Using the pytorch integration¶
This library exposes most of its higher-level features as PyTorch primitives, in order to take advantage of the rest of the PyTorch framework and integrate analog layers and other features in the regular workflow.
The following table lists the main modules that provide integration with PyTorch:
Module |
Notes |
---|---|
Analog Modules (layers) and Functions |
|
Analog Optimizers |
Analog layers¶
An analog layer is a neural network module that stores its weights in an analog tile. The library current includes the following analog layers:
AnalogLiner
: applies a linear transformation to the input data. It is the counterpart of PyTorch nn.Linear layer.AnalogConv2d
: applies a 2D convolution over an input signal composed of several input planes. It is the counterpart of PyTorch nn.Conv2d layer.
Using analog layers¶
The analog layers provided by the library can be used in a similar way to a standard PyTorch layer, by creating an object. For example, the following snippet would create a linear layer with 5 input features and 2 output features:
from aihwkit.nn import AnalogLinear
model = AnalogLinear(5, 3)
By default, the AnalogLinear
layer would use bias, and use a
FloatingPointTile
tile as the underlying
tile for the analog operations. These values can be modified by passing
additional arguments to the constructor.
The analog layers will perform the forward
and backward
passes directly
in the underlying tile.
Overall, the layer can be combined and used as if it was a standard torch layer. As an example, it can be mixed with existing layers:
from aihwkit.nn import AnalogLinear
from torch.nn import Linear, Sequential
model = Sequential(
AnalogLinear(2, 3),
Linear(3, 3),
AnalogLinear(3, 1)
)
Note
When using analog layers, please be aware that the Parameters
of the
layers (model.weight
and model.bias
) are not guaranteed to be in
sync with the actual weights and biased used internally by the analog
tile, as reading back the weights has a performance cost. If you need to
ensure that the tensors are synced, please use the
sync_parameters_from_tile()
method.
Customizing the analog tile properties¶
The snippet from the previous section can be extended for specifying that the
underlying analog tile should use a ConstantStep
resistive device, with
a specific value for one of its parameters (w_min
):
from aihwkit.nn import AnalogLinear
from aihwkit.simulator.devices import ConstantStepResistiveDevice
from aihwkit.simulator.parameters import PulsedResistiveDeviceParameters
parameters = PulsedResistiveDeviceParameters(w_min=-0.4)

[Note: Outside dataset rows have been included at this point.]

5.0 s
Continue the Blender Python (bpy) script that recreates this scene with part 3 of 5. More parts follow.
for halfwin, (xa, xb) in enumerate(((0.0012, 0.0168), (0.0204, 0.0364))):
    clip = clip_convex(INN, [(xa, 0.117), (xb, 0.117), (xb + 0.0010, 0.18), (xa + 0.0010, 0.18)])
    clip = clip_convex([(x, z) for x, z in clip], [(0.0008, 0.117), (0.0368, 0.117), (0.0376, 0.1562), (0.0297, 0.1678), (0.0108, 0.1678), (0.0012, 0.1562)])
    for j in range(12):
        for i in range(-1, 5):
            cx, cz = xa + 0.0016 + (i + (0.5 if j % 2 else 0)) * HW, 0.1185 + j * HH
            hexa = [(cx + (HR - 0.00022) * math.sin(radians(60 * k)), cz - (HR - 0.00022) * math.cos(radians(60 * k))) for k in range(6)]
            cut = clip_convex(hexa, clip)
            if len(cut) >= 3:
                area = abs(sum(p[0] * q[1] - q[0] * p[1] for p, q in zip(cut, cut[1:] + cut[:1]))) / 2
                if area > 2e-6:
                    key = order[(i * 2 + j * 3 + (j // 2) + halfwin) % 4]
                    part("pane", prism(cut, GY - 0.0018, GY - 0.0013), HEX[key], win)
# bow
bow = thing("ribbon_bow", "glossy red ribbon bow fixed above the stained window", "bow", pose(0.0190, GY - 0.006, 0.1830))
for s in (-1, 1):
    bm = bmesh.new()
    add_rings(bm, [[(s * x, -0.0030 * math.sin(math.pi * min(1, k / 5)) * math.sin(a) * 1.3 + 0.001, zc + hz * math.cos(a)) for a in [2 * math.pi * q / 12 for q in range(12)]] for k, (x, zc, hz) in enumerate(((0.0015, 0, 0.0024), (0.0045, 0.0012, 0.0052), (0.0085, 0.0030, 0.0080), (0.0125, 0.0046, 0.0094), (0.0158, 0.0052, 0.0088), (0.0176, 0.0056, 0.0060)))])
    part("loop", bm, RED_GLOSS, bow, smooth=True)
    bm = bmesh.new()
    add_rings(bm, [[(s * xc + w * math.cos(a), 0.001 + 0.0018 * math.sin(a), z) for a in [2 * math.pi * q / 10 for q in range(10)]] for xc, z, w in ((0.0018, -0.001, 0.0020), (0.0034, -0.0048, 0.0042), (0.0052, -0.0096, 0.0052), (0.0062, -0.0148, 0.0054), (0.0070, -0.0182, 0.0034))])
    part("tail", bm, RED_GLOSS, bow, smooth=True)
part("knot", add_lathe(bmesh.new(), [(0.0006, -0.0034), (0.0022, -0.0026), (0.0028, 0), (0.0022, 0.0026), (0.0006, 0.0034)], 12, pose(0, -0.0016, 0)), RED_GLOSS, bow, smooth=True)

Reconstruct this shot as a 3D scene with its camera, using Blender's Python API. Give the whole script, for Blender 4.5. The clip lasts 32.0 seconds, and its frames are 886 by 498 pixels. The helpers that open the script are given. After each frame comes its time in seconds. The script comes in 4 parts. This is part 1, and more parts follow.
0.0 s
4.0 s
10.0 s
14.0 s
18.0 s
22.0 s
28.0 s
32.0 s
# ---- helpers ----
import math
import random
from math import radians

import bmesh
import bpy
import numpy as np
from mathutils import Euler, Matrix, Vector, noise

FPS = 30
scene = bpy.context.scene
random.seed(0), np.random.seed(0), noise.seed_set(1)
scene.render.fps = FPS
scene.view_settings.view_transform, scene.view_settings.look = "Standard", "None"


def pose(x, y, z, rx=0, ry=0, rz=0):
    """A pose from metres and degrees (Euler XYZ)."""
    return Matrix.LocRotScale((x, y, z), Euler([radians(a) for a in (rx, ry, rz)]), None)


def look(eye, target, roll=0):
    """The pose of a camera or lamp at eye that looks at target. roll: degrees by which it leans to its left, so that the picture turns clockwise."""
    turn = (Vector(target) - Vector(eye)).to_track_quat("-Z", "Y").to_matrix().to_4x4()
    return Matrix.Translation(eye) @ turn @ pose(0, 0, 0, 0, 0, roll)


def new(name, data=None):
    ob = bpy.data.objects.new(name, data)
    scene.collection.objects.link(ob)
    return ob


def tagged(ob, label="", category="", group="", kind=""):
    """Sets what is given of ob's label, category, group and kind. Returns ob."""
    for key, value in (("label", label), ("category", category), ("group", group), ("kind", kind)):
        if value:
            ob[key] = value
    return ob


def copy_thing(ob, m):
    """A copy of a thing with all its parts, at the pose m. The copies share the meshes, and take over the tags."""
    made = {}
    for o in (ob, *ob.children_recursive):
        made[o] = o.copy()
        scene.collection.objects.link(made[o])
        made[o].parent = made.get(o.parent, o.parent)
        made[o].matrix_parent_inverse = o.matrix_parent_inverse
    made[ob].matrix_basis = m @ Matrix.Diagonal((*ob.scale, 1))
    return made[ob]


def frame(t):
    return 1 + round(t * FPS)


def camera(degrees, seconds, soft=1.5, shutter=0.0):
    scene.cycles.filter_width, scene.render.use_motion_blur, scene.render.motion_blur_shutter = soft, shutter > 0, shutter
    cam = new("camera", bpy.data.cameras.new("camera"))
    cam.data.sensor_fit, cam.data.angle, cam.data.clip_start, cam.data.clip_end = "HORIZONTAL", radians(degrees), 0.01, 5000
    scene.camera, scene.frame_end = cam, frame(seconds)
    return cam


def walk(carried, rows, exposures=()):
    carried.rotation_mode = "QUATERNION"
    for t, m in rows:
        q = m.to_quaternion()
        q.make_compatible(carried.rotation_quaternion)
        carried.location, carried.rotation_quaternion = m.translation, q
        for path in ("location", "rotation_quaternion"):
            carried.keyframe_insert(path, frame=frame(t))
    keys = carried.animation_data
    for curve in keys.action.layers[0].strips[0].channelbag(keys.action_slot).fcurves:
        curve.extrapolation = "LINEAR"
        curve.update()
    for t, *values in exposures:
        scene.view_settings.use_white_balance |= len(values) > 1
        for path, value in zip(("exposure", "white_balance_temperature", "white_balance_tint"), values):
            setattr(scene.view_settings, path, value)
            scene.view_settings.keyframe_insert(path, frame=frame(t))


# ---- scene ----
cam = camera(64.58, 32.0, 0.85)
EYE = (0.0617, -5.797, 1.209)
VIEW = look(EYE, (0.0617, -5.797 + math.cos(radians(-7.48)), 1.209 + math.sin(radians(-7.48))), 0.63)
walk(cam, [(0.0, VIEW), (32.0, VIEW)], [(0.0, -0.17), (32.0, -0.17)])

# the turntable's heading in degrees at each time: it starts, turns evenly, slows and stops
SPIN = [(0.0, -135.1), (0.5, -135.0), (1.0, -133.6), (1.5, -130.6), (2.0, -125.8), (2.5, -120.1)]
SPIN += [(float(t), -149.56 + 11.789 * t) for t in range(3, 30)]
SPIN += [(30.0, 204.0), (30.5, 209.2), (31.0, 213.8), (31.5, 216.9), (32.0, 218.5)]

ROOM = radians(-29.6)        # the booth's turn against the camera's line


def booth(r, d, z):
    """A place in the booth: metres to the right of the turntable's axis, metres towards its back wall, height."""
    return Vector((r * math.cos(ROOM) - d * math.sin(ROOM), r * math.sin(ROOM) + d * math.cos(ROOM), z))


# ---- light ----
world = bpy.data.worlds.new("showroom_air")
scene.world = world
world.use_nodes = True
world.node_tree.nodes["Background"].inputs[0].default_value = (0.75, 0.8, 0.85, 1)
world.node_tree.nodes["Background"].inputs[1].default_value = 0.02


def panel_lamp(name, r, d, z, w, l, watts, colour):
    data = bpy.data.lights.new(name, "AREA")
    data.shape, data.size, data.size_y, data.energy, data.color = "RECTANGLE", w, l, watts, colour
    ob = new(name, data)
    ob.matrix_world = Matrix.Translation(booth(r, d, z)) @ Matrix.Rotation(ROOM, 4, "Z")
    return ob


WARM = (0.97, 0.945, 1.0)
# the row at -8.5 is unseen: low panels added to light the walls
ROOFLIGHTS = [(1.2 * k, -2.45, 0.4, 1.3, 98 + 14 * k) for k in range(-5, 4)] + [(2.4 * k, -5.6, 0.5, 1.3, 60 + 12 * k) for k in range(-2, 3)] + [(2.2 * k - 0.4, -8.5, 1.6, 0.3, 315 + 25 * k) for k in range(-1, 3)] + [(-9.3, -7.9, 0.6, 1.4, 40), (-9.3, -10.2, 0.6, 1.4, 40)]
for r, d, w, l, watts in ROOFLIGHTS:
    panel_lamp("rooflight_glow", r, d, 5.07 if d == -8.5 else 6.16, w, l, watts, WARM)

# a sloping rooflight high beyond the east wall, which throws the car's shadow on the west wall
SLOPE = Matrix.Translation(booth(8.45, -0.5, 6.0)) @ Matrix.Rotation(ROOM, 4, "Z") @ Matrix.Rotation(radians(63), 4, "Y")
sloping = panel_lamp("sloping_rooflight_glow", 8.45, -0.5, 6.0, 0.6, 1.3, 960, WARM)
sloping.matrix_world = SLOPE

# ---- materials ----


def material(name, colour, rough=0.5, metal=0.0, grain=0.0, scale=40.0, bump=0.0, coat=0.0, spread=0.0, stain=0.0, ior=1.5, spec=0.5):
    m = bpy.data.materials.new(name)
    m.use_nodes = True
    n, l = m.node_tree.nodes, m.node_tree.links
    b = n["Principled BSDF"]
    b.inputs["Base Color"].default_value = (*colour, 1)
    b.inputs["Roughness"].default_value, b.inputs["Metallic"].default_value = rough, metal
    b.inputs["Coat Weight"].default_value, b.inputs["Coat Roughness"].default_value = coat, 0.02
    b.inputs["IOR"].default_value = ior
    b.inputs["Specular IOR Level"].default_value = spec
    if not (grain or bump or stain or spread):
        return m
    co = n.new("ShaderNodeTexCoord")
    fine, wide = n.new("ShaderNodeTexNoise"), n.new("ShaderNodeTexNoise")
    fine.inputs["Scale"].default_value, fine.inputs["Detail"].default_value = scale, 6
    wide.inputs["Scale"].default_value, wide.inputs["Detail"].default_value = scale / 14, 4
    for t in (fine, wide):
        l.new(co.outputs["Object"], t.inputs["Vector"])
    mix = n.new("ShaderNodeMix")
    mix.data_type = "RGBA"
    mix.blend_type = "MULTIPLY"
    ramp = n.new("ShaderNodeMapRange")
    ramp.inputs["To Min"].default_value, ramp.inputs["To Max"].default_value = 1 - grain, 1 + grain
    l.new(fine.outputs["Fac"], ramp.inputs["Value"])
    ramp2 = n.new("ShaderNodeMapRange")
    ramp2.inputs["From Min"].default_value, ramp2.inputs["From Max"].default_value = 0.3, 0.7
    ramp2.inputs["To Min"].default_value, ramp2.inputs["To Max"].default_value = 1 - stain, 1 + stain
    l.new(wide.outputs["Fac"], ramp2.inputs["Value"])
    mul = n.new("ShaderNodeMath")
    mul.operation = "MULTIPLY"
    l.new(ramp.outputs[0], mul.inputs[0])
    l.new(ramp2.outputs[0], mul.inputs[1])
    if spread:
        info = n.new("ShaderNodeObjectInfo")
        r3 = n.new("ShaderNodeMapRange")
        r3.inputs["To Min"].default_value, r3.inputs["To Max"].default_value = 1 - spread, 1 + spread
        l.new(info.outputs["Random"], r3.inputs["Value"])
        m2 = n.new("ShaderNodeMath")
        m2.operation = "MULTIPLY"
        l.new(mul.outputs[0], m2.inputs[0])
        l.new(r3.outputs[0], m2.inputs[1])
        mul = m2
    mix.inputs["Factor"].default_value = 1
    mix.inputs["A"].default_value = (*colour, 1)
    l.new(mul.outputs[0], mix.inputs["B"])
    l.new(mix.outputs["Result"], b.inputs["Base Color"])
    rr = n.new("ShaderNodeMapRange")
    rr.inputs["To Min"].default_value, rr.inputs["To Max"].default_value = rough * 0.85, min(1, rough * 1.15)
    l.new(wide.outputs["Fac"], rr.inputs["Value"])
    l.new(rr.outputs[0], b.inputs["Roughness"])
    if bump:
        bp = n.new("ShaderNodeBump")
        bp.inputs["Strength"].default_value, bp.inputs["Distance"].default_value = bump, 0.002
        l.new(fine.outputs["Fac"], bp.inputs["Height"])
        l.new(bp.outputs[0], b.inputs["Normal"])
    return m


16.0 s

resistive_device = ConstantStepResistiveDevice(parameters)
model = AnalogLinear(5, 3, bias=False, resistive_device=resistive_device)
You can read more about analog tiles in the Using analog tiles section.
Using CUDA¶
If your version of the library is compiled with CUDA support, you can use GPU-aware analog layers for improved performance:
model = model.cuda()
This would move the layers parameters (weights and biases tensors) to CUDA tensors, and move the analog tiles of the layers to a CUDA-enabled analog tile.
Optimizers¶
An analog optimizer is a representation of an algorithm that determines the training strategy taking into account the particularities of the analog layers involved. The library currently includes the following optimizers:
AnalogSGD
: implements stochastic gradient descent for analog layers. It is the counterpart of PyTorch optim.SGD optimizer.
Using analog optimizers¶
The analog layers provided by the library can be used in a similar way to a
standard PyTorch layer, by creating an object. For example, the following
snippet would create an analog-aware stochastic gradient descent optimizer
with a learning rate of 0.1
, and set it up for using with the
analog layers of the model:
from aihwkit.optim.analog_sgd import AnalogSGD
optimizer = AnalogSGD(model.parameters(), lr=0.1)
optimizer.regroup_param_groups(model)
Note
The aihwkit.optim.analog_sgd.AnalogSGD.regroup_param_groups()
method
needs to be invoked in order to set up the parameter groups, as they are
used for handling the analog layers correctly.
The AnalogSGD
optimizer will behave in the same way as the regular
nn.SGD
optimizer for non-analog layers in the model. For the analog layers,
the updating of the weights is performed directly in the underlying analog
tile, according to the properties set for that particular layer.
Training example¶
The following example combines the usage of analog layers and analog optimizer in order to perform training:
from torch import Tensor
from torch.nn.functional import mse_loss
from aihwkit.nn import AnalogLinear
from aihwkit.optim.analog_sgd import AnalogSGD
x = Tensor([[0.1, 0.2, 0.4, 0.3], [0.2, 0.1, 0.1, 0.3]])
y = Tensor([[1.0, 0.5], [0.7, 0.3]])
model = AnalogLinear(4, 2)
optimizer = AnalogSGD(model.parameters(), lr=0.1)
optimizer.regroup_param_groups(model)
for epoch in range(10):
pred = model(x)
loss = mse_loss(pred, y)
loss.backward()
optimizer.step()
print("Loss error: " + str(loss))